Intersectionalities in DV and why it matters

“All forms of violence are an affront to a person’s dignity, and for many people they will say the humiliation is the worst part. The bruises go away, but you never forget what was said to you,” said internationally-renowned Dr Allan Wade from the Centre for Response-Based Practice in Canada.

Dr Wade was a keynote speaker at the Intersectionalities in Domestic Violence conference (IDV) throughout October 15-16. He delivered his presentation ‘In Dignity’ and talked about the wider impacts of violence and other forms of social justice in relation to humiliation.

Pictured: Dr Allan Wade at the podium

“Violence is the most urgent problem of our times and the most challenging for forensic and human services personnel,” he said.

 “Perpetrators know the force of humiliation. So, one of the first guiding principles if we are ever intervening in cases of violence, is [understanding] how we uphold the dignity of this person.”  

The IDV Conference was a joint initiative between Stopping Family Violence (SFV) and the Women’s Council for Domestic and Family Violence Services (WCDFVS).

Other keynote speakers included Family and Domestic Violence (FDV) prevention advocate Rosie Batty, NSW Department of Communities and Justice Senior Practitioner Kate Alexander, CEO of Djirra Aboriginal organisation Antoinette Braybrook, Stopping Family Violence’s Mark O’Hare, and an impressive array of speakers representing the sector. Together, they brought together a broad cross section of the community services sector to discuss and consider the strengths and challenges of delivering FDV-informed practice across the spectrum of services who intersect with women, children and men impacted by FDV.

Keynote Speaker, Rosie Batty became an outspoken and dynamic crusader against domestic violence after a horrendous event that shocked not only the nation, but the world. Rosie has made the most of her position of influence, campaigning and advocating for necessary systemic and attitudinal change, to address the family violence epidemic.

Rosie said FDV was an entrenched epidemic that the community have lived with since time began.

“I want to tell people that family violence happens to [anybody], no matter how nice your house is, no matter how intelligent you are.”

Rosie Batty

“We’ve still got a long way to go, but I do believe the tide is turned.
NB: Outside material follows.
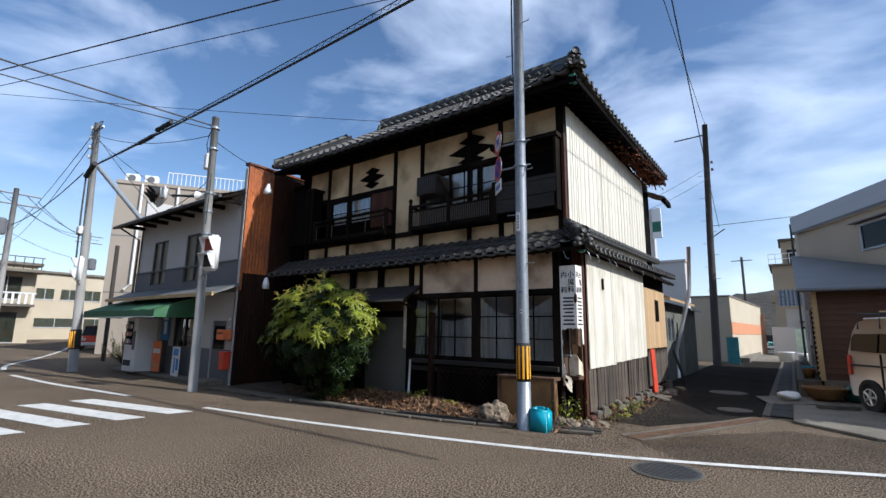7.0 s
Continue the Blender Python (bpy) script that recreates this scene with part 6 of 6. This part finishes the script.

It’s no longer a subject that only occurs behind closed doors,” she said.

CEO of the WCDFVS Angela Hartwig said when it came to the issue of FDV and in particular violence against women, collectively as a society, we were looking at a social change over a long period of time and that was what the conference was all about.

“We are having difficult conversations with people and challenging what people may believe and coming up with new and innovative ideas to tackle FDV through the workshops and keynote speakers at the conference,’ she said.

Pictured: Angela Hartwig, with Rosie Batty

“It is important to understand that rarely victims of FDV have singular issues and the violence also intersects with other areas including, but not limited to, race, disability, sexuality, housing, AOD and mental health services.”

“Domestic Violence cuts across all classes, races, religions and professions, and no woman is exempt from becoming a victim of FDV.”

Angela Hartwig

In Australia we find ourselves in a time of crisis when it comes to Family and Domestic Violence. In 2018, Western Australia alone, had more than double the number of FDV-related deaths than the previous year and nationally 79 women, 25 men and 22 children lost their lives at the hands of an intimate partner or family member (Red Heart, 2019).

For many years the specialist FDV sector has been actively involved in identifying and addressing the challenges of intersectionality when working with both the victims and perpetrators of FDV. However, to transition this work into the wider service system, it is necessary to bring together a range of sectors to participate in a discussion around the intersection of FDV and other areas of specialty.

As a first in Australia this conference brought together practitioners, researchers and policy makers from a wide range of disciplines, including alcohol and drug services, mental health and disability services to name a few, to discuss how FDV intersects with these other disciplines and the delivery of FDV-informed practice within this context.

This situation is unacceptable and if we continue on this trajectory, the fate for our community is intolerable. Solving this problem is complex and we know that it is vital that we take a whole of community approach to addressing this epidemic.

The conference could not have been possible without the generous partnership with our major sponsor, Lotterywest. Through this funding, we were able to support delegates from regional areas and smaller not-for-profit representatives to attend the conference and bring that knowledge back to their communities. We also welcomed the Town of Victoria Park, Rio Tinto, Curtin University and the Department of Communities as event sponsors.

We hope to start conversations about eradicating FDV in the community, putting a spotlight on the offender and working towards that social change, by understanding that FDV is everyone’s responsibility.